**Set problem**: For the listing below, give the count of lines containing "import", and no other text.

**Excerpted records**:
____
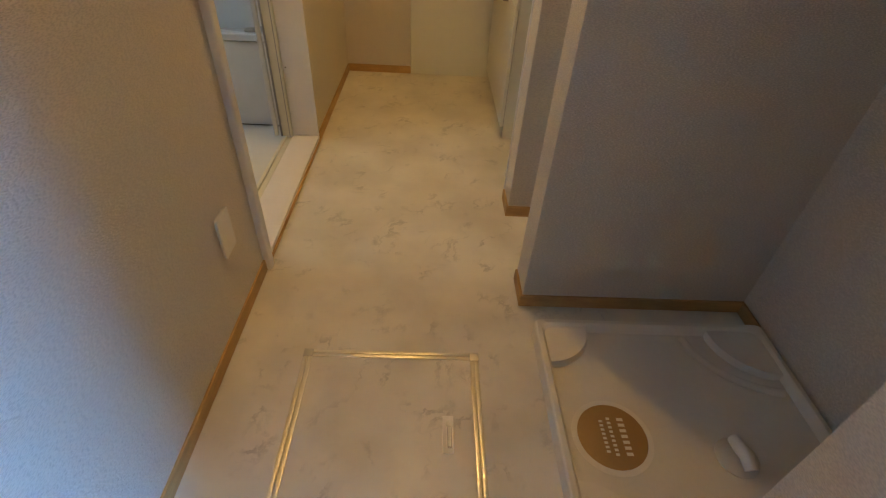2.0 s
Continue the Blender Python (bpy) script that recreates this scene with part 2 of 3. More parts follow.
____
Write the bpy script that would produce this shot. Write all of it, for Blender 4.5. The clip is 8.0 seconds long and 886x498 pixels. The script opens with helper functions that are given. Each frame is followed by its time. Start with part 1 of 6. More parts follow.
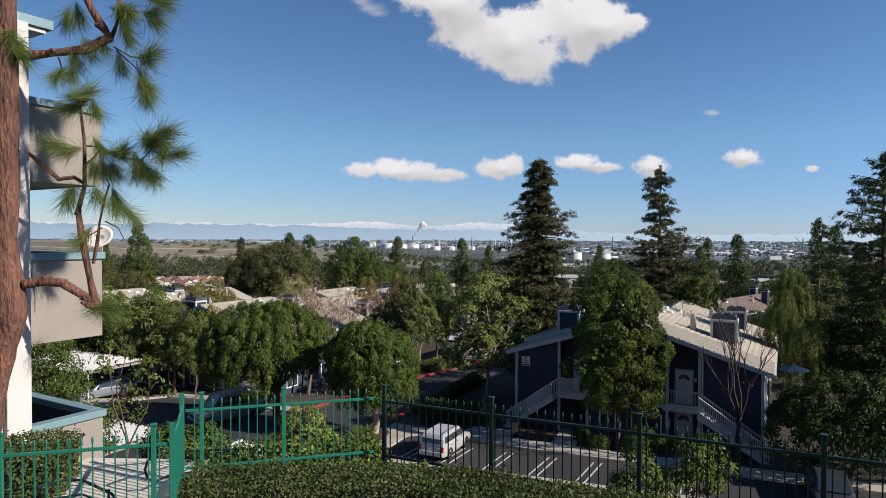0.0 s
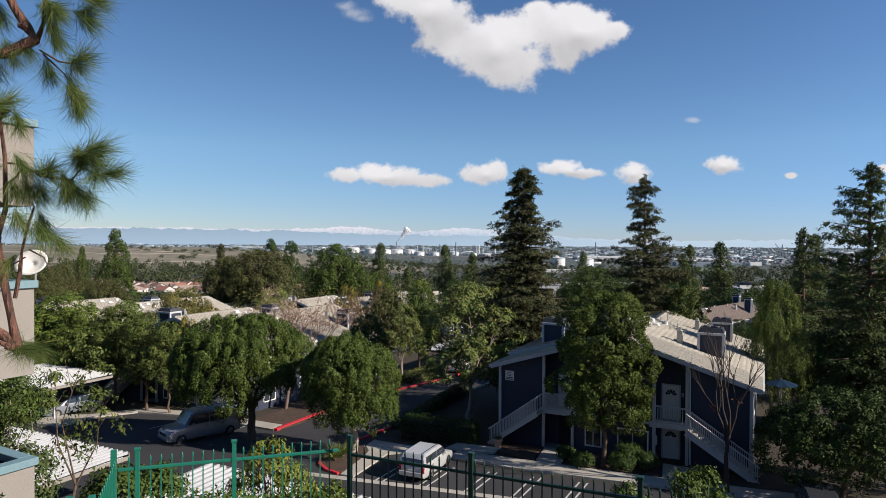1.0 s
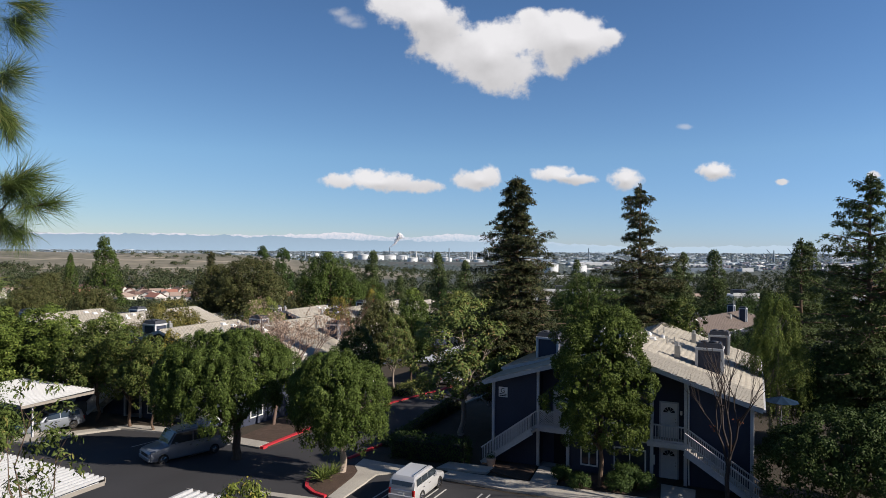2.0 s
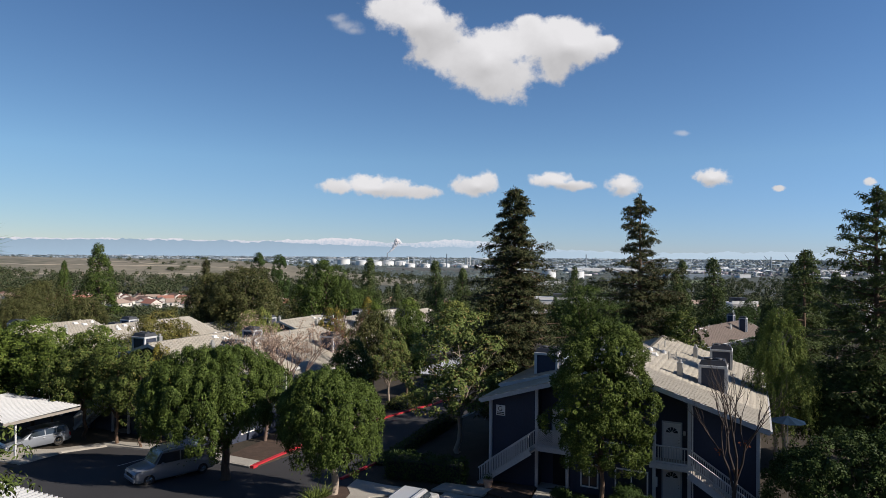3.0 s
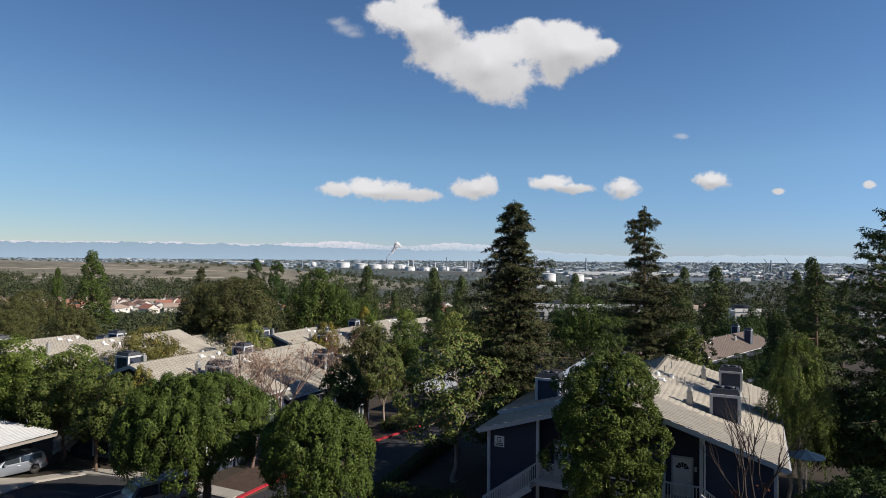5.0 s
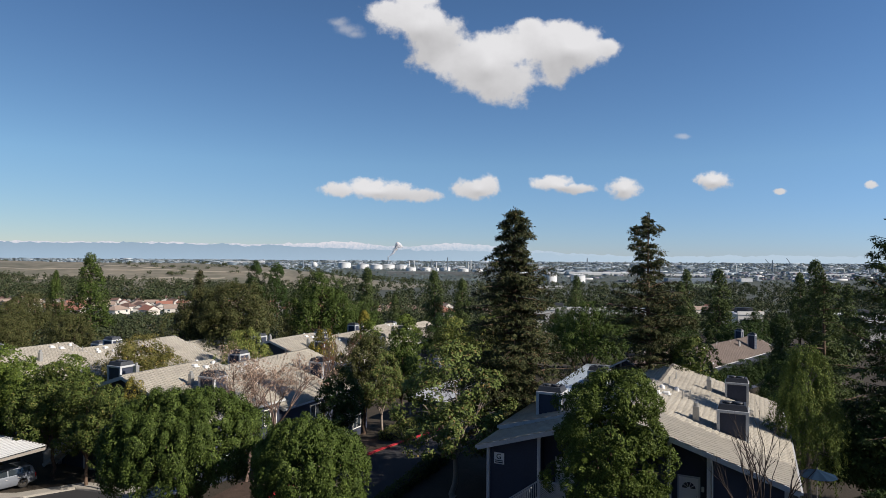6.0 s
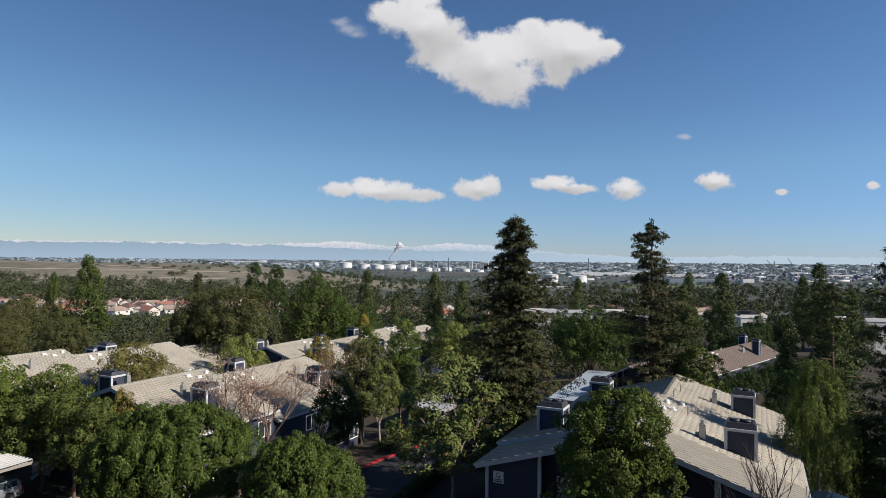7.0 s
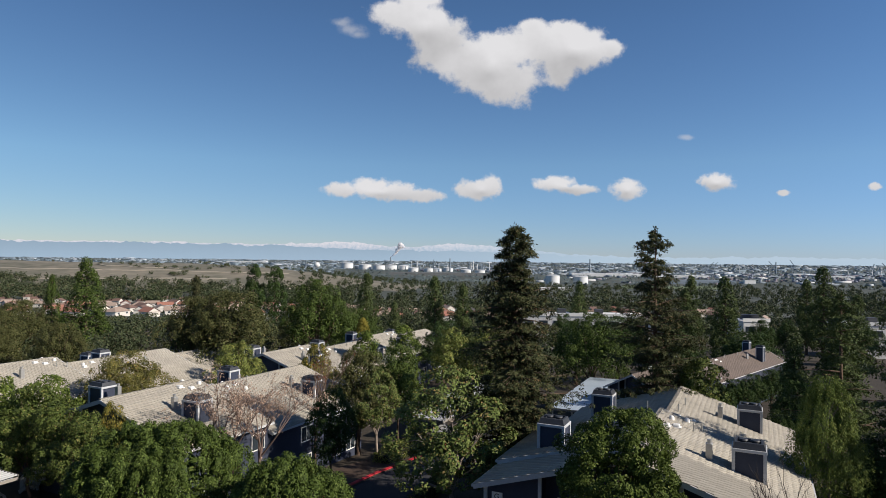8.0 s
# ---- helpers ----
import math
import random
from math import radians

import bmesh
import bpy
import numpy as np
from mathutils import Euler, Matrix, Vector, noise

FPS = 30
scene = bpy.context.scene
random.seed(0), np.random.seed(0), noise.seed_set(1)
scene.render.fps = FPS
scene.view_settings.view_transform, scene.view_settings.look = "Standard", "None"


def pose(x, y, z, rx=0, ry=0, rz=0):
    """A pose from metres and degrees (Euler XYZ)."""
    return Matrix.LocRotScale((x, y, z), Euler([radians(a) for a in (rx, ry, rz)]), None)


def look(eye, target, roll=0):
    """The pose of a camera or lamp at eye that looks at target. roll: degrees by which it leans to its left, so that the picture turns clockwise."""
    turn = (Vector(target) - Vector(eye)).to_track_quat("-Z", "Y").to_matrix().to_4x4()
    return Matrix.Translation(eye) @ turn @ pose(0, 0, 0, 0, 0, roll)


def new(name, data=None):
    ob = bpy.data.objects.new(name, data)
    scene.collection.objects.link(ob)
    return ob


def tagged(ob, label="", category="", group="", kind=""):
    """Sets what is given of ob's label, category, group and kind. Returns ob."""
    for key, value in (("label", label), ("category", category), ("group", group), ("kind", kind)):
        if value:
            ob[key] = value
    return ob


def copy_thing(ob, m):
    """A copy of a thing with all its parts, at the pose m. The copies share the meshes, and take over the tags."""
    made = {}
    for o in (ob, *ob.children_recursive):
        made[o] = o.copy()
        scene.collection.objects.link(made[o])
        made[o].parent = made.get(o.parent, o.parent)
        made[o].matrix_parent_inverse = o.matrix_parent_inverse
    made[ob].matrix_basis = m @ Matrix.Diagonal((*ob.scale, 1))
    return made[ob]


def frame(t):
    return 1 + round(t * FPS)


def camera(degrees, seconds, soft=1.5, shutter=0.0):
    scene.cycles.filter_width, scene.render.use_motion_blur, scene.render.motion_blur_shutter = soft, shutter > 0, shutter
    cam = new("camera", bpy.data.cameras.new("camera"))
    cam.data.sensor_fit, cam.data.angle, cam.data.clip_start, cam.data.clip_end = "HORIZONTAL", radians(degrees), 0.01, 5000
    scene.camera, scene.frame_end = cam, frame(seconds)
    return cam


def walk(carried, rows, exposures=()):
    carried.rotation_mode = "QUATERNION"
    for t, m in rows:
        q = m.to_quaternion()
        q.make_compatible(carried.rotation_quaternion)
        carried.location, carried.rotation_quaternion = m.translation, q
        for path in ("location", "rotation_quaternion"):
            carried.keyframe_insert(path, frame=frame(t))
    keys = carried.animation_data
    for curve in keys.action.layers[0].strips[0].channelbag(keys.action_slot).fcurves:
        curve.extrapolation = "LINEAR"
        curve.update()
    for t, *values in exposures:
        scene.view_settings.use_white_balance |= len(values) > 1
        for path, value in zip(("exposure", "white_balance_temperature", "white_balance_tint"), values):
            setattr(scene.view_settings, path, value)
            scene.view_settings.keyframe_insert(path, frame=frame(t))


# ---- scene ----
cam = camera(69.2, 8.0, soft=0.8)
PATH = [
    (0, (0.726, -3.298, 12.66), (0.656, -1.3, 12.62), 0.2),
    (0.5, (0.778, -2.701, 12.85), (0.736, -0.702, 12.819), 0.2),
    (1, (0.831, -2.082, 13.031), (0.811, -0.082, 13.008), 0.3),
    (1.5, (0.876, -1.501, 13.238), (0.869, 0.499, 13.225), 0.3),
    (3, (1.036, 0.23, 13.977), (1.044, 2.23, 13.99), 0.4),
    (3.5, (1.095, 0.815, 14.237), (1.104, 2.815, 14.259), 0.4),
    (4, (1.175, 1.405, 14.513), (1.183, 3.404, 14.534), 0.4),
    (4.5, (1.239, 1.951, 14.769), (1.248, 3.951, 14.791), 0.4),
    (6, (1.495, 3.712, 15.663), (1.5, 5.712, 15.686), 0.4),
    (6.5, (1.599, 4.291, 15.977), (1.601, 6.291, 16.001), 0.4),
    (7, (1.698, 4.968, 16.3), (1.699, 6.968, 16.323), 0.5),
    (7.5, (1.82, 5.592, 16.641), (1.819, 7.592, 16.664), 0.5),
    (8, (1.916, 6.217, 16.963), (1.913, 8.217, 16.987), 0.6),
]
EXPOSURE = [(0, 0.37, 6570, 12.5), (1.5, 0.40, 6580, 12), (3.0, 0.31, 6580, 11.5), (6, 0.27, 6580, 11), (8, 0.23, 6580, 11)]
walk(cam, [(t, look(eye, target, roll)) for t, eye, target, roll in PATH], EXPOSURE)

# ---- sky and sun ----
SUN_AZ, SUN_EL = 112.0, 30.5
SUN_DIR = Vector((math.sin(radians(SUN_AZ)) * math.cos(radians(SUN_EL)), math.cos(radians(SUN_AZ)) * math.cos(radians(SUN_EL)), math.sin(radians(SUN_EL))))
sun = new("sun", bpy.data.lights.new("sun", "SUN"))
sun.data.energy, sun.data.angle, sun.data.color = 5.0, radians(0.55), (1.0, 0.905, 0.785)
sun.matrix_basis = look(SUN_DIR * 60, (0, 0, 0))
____
**Complete response**: 7